Repeat the listing that follows, character for character, minus the pictures.
● ● ● ●
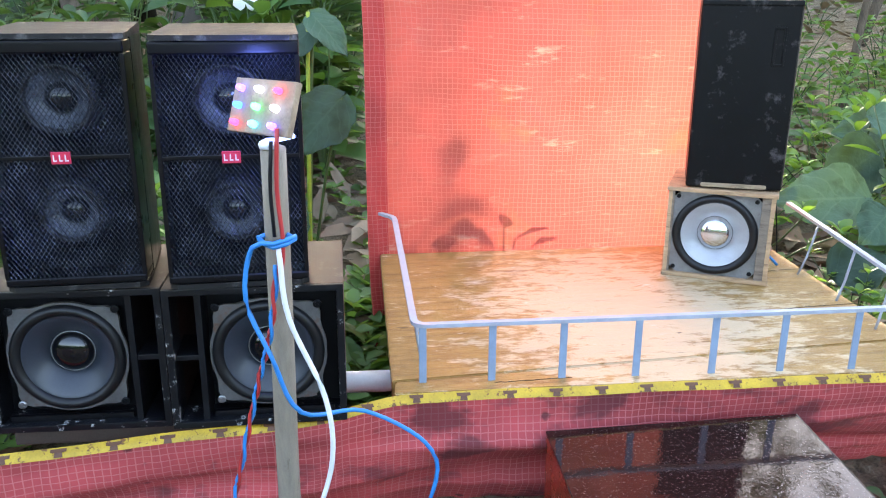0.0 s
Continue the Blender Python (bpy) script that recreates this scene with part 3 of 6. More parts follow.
def driver(parent, cx, cz, y, R, half, frame_mat, cone_mat, dome_mat, dome_r, cone_in=0.02, screws=True, roll=0.0, square=False):
    """A loudspeaker driver: rounded square basket plate with ears, rubber surround, cone and dust cap, facing -y, with its plate at y."""
    out = []
    for k in range(48):
        a = 2 * math.pi * k / 48
        sq = min(1 / max(abs(math.cos(a)), 1e-6), 1 / max(abs(math.sin(a)), 1e-6))
        rr = min(R * 1.02 + max(0.0, sq - 1.12) * R * 0.95, half * sq * 0.995)
        rr = half * min(sq, 1.27) if square else min(rr, half * 1.22)
        out.append((cx + rr * math.cos(a + radians(roll)), cz + rr * math.sin(a + radians(roll))))
    part("basket_plate", ring_plate(out, cx, cz, R * 0.93, y - 0.0015, y + 0.0015), frame_mat, parent)
    part("surround", lathe([(R * 0.97, y - 0.0015), (R * 0.96, y - 0.004), (R * 0.9, y - 0.0065), (R * 0.83, y - 0.006), (R * 0.78, y - 0.0028), (R * 0.77, y - 0.001)], 48, (cx, 0, cz), cap=False), RUBBER, parent, smooth=True)
    part("cone", lathe([(R * 0.775, y - 0.0025), (R * 0.72, y - 0.0018), (dome_r * 1.05, y + cone_in * 0.6), (dome_r * 0.98, y + cone_in * 0.7), (0.0, y + cone_in * 0.7)], 48, (cx, 0, cz), cap=False), cone_mat, parent, smooth=True)
    cap = [(dome_r * math.cos(radians(a)), y + cone_in * 0.55 - dome_r * 0.55 * math.sin(radians(a))) for a in range(0, 91, 15)]
    part("dust_cap", lathe([(dome_r * 1.06, y + cone_in * 0.62)] + cap, 36, (cx, 0, cz)), dome_mat, parent, smooth=True)
    if screws:
        for sx in (-1, 1):
            for sz in (-1, 1):
                screw(parent, cx + sx * half * 0.86, cz + sz * half * 0.86, y - 0.0015, 0.0034, BLACK_PLASTIC if (sx, sz) != (-1, -1) else SCREW)


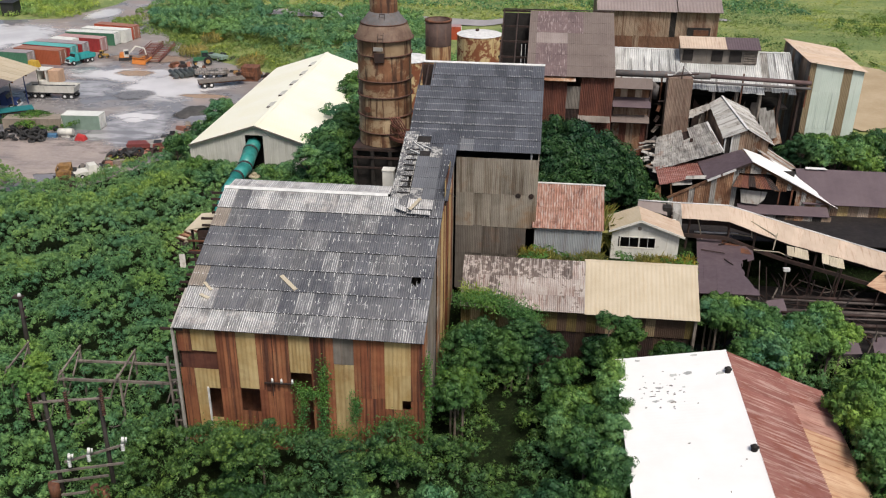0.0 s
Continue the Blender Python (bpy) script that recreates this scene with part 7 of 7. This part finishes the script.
● ● ● ●
#### WRITTEN RESPONSE
0.0 s
Continue the Blender Python (bpy) script that recreates this scene with part 3 of 6. More parts follow.
def driver(parent, cx, cz, y, R, half, frame_mat, cone_mat, dome_mat, dome_r, cone_in=0.02, screws=True, roll=0.0, square=False):
    """A loudspeaker driver: rounded square basket plate with ears, rubber surround, cone and dust cap, facing -y, with its plate at y."""
    out = []
    for k in range(48):
        a = 2 * math.pi * k / 48
        sq = min(1 / max(abs(math.cos(a)), 1e-6), 1 / max(abs(math.sin(a)), 1e-6))
        rr = min(R * 1.02 + max(0.0, sq - 1.12) * R * 0.95, half * sq * 0.995)
        rr = half * min(sq, 1.27) if square else min(rr, half * 1.22)
        out.append((cx + rr * math.cos(a + radians(roll)), cz + rr * math.sin(a + radians(roll))))
    part("basket_plate", ring_plate(out, cx, cz, R * 0.93, y - 0.0015, y + 0.0015), frame_mat, parent)
    part("surround", lathe([(R * 0.97, y - 0.0015), (R * 0.96, y - 0.004), (R * 0.9, y - 0.0065), (R * 0.83, y - 0.006), (R * 0.78, y - 0.0028), (R * 0.77, y - 0.001)], 48, (cx, 0, cz), cap=False), RUBBER, parent, smooth=True)
    part("cone", lathe([(R * 0.775, y - 0.0025), (R * 0.72, y - 0.0018), (dome_r * 1.05, y + cone_in * 0.6), (dome_r * 0.98, y + cone_in * 0.7), (0.0, y + cone_in * 0.7)], 48, (cx, 0, cz), cap=False), cone_mat, parent, smooth=True)
    cap = [(dome_r * math.cos(radians(a)), y + cone_in * 0.55 - dome_r * 0.55 * math.sin(radians(a))) for a in range(0, 91, 15)]
    part("dust_cap", lathe([(dome_r * 1.06, y + cone_in * 0.62)] + cap, 36, (cx, 0, cz)), dome_mat, parent, smooth=True)
    if screws:
        for sx in (-1, 1):
            for sz in (-1, 1):
                screw(parent, cx + sx * half * 0.86, cz + sz * half * 0.86, y - 0.0015, 0.0034, BLACK_PLASTIC if (sx, sz) != (-1, -1) else SCREW)


0.0 s
Continue the Blender Python (bpy) script that recreates this scene with part 7 of 7. This part finishes the script.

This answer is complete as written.